Dominique Jordan Turner
President and CEO of Chicago Scholars and 2018 Obama Fellow
Dominique is a first-generation high school and college graduate who earned her MBA from Marquette in 2006. She has earned the honor of being selected for several prestigious leadership programs including IMPACT through Chicago Urban League and University of Chicago, the Trinity Fellowship in Urban Leadership, New York University’s Lead the Way Fellowship and the Broad Residency in Urban Education. As a leader in the world of service, she is passionate about creating equal opportunities for education among underprivileged youth which has led to her success as President and CEO of the Chicago Scholars program and an Obama Fellow. On top of everything else, Dominique is fluent in Spanish and spent two years volunteering with the Peace Corps in Panama. In February of 2020, she was selected by Lebron James as Team Lebron’s Charity of Choice following the NBA All-Star game for her work with Chicago Scholars. Read more about her story here.
On the court and off the court, Dwyane Wade is a star
You already know about his basketball accolades, including NBA championships, an Olympic gold medal and a Final Four appearance while at Marquette. But he really shines off the court. In 2003, he founded The Wade’s World Foundation, which provides support to community-based organizations that promote education, health, and social skills for children in at-risk situations. Dwyane Wade was even highlighted in the media lately with the resurface of him paying Marquette Law Alumna, Tamara Johnson’s tuition in full.
Dr. Lloyd Walton
A counselor helping players prepare for continued success once they retire
Lloyd knows firsthand that the transition to life after NBA glory can be difficult.
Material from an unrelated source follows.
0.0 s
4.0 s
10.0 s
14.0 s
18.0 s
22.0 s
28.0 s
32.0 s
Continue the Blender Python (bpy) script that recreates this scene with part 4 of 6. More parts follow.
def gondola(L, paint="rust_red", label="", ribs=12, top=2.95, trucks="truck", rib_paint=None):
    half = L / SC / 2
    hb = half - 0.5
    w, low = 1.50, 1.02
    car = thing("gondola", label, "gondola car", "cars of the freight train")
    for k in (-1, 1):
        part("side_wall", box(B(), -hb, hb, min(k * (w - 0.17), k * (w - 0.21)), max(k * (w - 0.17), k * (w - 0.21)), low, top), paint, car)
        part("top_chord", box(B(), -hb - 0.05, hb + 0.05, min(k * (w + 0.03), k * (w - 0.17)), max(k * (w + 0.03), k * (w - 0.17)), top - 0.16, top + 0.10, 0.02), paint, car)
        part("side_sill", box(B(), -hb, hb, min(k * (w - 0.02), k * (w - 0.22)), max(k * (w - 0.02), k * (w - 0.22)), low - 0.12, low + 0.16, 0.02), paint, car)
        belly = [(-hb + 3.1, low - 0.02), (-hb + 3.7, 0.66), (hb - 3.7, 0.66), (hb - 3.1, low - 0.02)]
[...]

The former NBA point guard now serves as a counselor helping players prepare for continued success once they retire from the league. Walton chose Marquette from among more than 200 schools offering athletics scholarships, and helped the team reach the NCAA Championship in 1974. After his playing career, Lloyd earned a master’s degree in human services and a doctorate in education. Lloyd says that his leadership style “is rooted in Dr. Martin Luther King’s quote, ‘Everybody can be great, because anybody can serve.’”
Maxine Aldridge White
First African-American woman to serve on the Wisconsin Court of Appeals
Maxine Aldridge White graduated from Marquette Law School in 1985, and was the first African American woman to serve as a federal prosecutor in the Eastern District of Wisconsin. Recently, Gov. Tony Evers appointed her to the state appeals court, making her the first African American woman to serve at that level.
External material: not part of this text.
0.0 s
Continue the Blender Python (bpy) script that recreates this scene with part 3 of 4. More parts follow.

Marquette law professor who grew up in the segregated South
Professor Phoebe Williams was born and raised in the segregated South, in Memphis. She has said that she remembers when she was eight years old, her father came home from his job as a schoolteacher and told her about the United States Supreme Court decision in Brown v. Board of Education, which struck down segregation in public schools. A young Professor Williams expected to see change immediately; she thought she would be able to go to the schools, libraries, museums, and parks that had been reserved “for whites only.” That did not happen. And it took a number of years and the hard work of many lawyers and activists before such change finally occurred. But a young Professor Williams watched and learned. She credits her parents — both educators — with instilling in her the value of education and of service, and the value of pursuing goals with perseverance and hope. Professor Williams left Memphis for Milwaukee when she enrolled as an undergraduate at Marquette. A decade after her graduation from Marquette, she returned, this time as a law student. After four years in private practice, Professor Williams joined the faculty. In 2015, she received the 2015 Lifetime Achievement Award from the Milwaukee Bar Association.